I think, for instance, that abstract painting is inconceivable without the Impressionists. Abstract art could never have developed without Impressionism as a precedent. I think that as a precedent for abstract painting, Impressionism is perhaps more significant than Cubism, aside from the fact that Cubism itself derived out of Impressionism.

Why did The Club seem to slowly dissolve itself?

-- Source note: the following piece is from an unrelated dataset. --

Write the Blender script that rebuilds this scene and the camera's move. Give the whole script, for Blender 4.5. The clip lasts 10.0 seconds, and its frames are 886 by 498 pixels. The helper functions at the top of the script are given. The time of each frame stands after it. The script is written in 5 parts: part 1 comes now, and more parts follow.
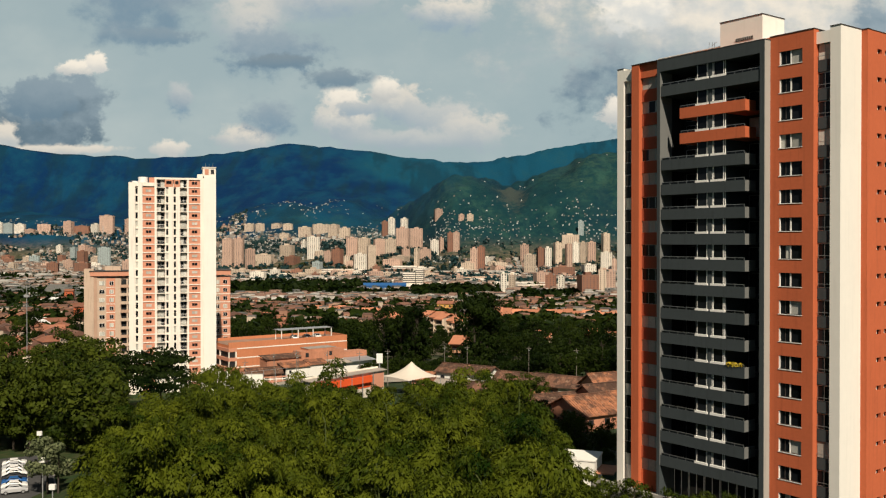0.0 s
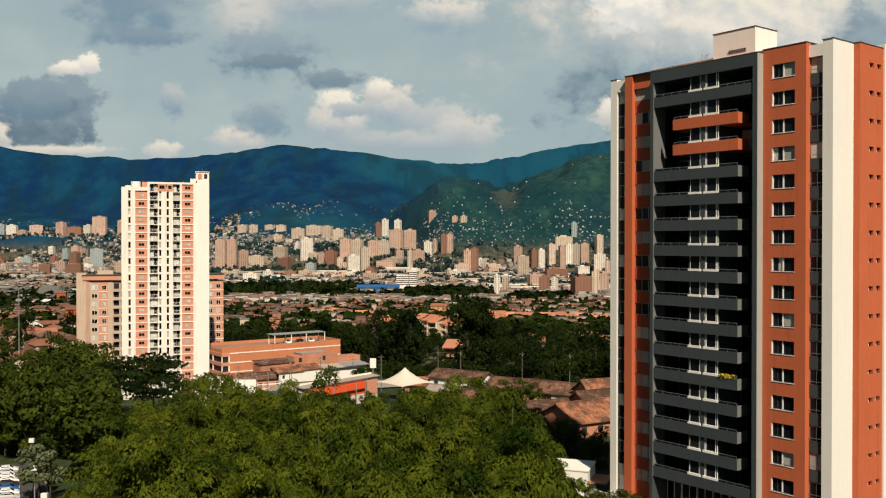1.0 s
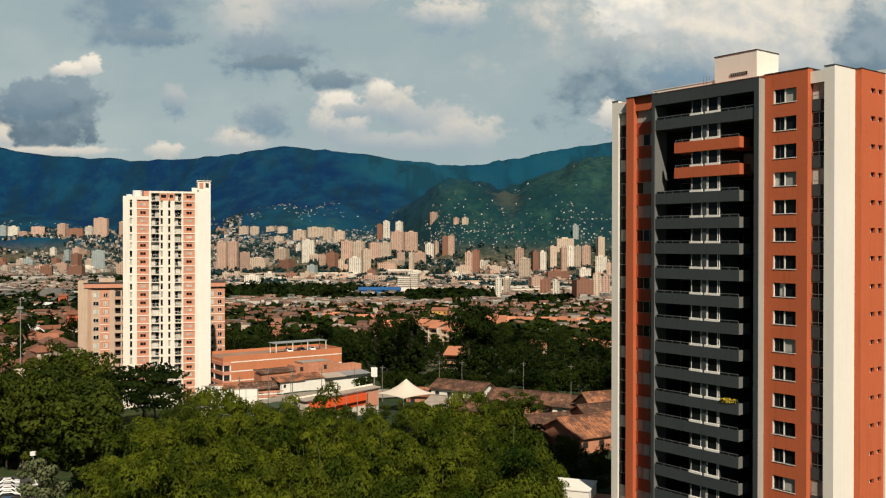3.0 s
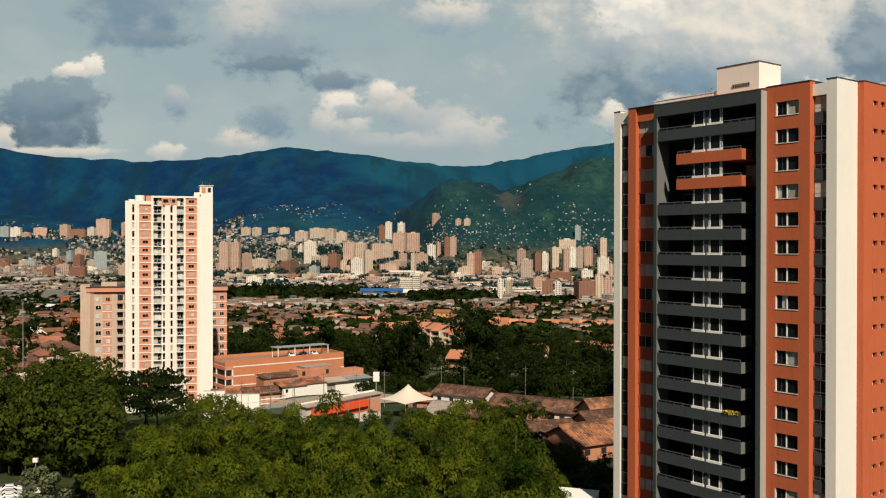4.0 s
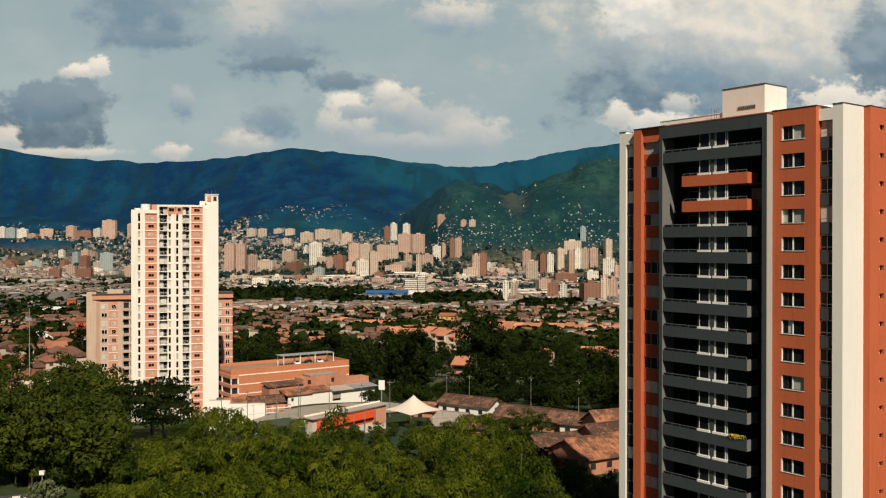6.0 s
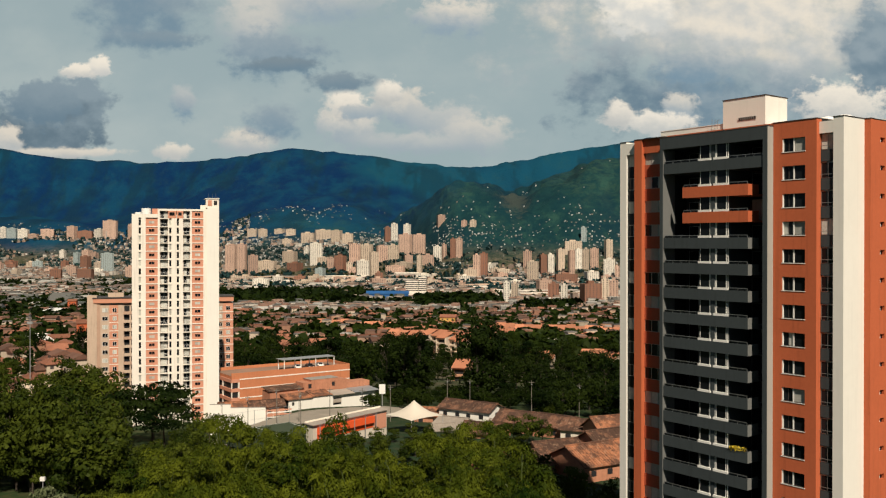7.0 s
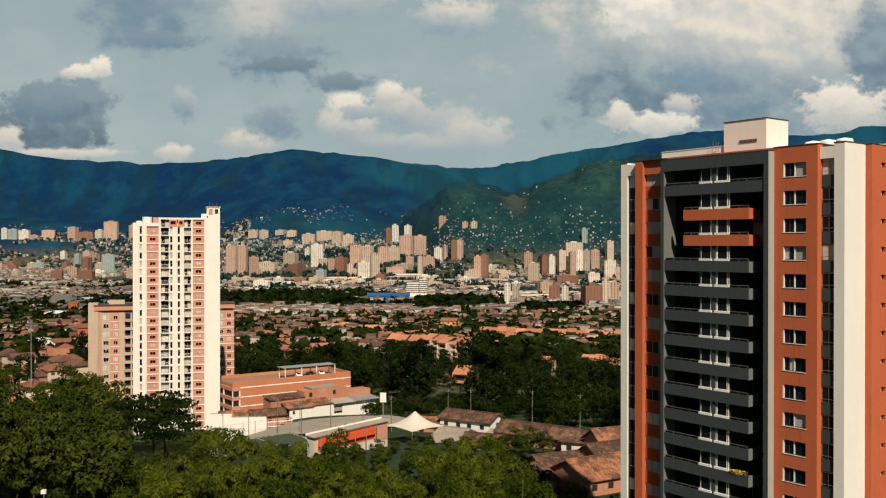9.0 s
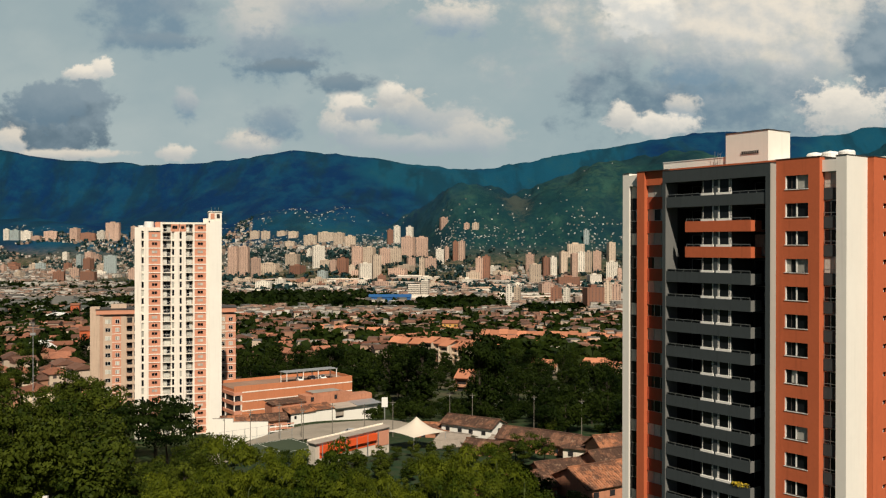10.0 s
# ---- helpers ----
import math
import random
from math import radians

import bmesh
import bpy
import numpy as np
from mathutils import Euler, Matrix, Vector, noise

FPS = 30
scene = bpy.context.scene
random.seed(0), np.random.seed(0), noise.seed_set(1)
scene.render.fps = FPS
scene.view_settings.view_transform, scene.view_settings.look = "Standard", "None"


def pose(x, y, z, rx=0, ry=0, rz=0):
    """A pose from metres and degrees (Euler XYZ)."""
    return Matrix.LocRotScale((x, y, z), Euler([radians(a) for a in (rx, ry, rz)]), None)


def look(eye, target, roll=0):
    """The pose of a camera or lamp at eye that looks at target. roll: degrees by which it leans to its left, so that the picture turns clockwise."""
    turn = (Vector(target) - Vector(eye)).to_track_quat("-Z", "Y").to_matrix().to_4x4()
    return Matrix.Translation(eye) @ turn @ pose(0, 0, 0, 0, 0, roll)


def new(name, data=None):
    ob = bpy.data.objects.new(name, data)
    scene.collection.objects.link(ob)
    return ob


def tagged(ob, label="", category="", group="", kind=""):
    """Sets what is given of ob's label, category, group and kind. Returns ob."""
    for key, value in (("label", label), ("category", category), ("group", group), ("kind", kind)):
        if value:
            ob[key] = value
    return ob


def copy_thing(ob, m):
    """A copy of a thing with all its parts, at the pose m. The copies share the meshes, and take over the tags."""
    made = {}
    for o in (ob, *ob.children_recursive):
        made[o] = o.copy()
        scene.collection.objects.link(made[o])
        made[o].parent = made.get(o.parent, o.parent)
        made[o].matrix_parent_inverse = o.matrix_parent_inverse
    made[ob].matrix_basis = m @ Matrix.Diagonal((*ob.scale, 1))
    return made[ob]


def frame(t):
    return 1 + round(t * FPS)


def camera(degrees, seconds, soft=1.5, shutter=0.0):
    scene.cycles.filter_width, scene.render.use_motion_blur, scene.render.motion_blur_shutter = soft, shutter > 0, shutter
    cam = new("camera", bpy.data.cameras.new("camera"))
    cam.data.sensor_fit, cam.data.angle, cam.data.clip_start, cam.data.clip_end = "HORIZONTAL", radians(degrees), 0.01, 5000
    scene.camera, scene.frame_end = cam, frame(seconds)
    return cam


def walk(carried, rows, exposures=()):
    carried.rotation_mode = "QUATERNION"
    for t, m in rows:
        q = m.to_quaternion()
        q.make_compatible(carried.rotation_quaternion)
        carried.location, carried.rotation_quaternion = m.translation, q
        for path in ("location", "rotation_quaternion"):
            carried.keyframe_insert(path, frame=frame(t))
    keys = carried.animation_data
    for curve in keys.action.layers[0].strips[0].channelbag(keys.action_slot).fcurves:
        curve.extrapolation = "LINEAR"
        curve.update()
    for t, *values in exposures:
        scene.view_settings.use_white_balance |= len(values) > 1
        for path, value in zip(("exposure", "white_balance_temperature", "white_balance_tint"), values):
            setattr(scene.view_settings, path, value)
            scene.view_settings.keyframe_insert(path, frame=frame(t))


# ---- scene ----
# ---- camera: a drone that climbs and turns a little ----
cam = camera(52.26, 10.0, soft=1.2)
# seconds, height, heading to the right, tilt up, lean (degrees)
CLIMB = [
    (0.0, 28.00, -0.103, -0.501, -0.019),
    (0.5, 28.53, 0.190, -0.470, -0.025),
    (1.0, 29.05, 0.307, -0.426, 0.034),
    (1.5, 29.63, 0.377, -0.412, 0.021),
    (2.0, 30.20, 0.315, -0.396, 0.012),
    (2.5, 30.77, 0.269, -0.380, 0.048),
    (4.0, 32.48, 0.093, -0.314, 0.068),
    (4.5, 33.05, 0.000, -0.315, 0.044),
    (5.0, 33.67, -0.111, -0.309, 0.075),
    (5.5, 34.23, -0.191, -0.296, 0.050),
    (7.0, 36.01, -0.278, -0.299, 0.023),
    (7.5, 36.53, -0.237, -0.290, 0.057),
    (8.0, 37.17, -0.283, -0.291, 0.026),
    (8.5, 37.75, -0.288, -0.278, 0.021),
    (9.0, 38.32, -0.334, -0.266, 0.029),
    (9.5, 38.95, -0.394, -0.253, 0.026),
    (10.0, 39.42, -0.440, -0.208, 0.060),
]


def drone(z, yaw, tilt, lean):
    return pose(0, 0, z, 90 + tilt, 0, -yaw) @ pose(0, 0, 0, 0, 0, lean)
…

I think primarily because it became a career vehicle for some artists. And so then it lost its early innocence, you might say. There was an early kind of camaraderie that was kind of just for itself. It created a cohesiveness, you know. There was some cohesiveness among the artists that created The Club. And that was, just for a moment, a very nice period. The members, as everybody knows, came to be known as Abstract Expressionists, but no artist thought of himself as an Abstract Expressionist at the time. No one thought in those terms. No one thought he was going to have a great career; no one thought in terms of success. So The Club was just a place to talk, to drink, to dance, mostly to dance. It was a tremendous dance place. It’s the dancing that I look back to with nostalgia. Then they started these evenings, these discussion evenings which attracted a lot of people. And then more and more people saw The Club as a kind of “in” place. So it persisted for a long time. But a lot of people who were originally in it sort of dropped out, lost interest in it. I think that The Club was one of the few instances in my life where I remember the artists looking for something simple, something enjoyable, not opportunistic. For a little while, it was nice to be surrounded by friends. People were very close to each other. I imagine young artists today have it in SoHo. But the artists of my generation—what is left of it—don’t. They fell apart.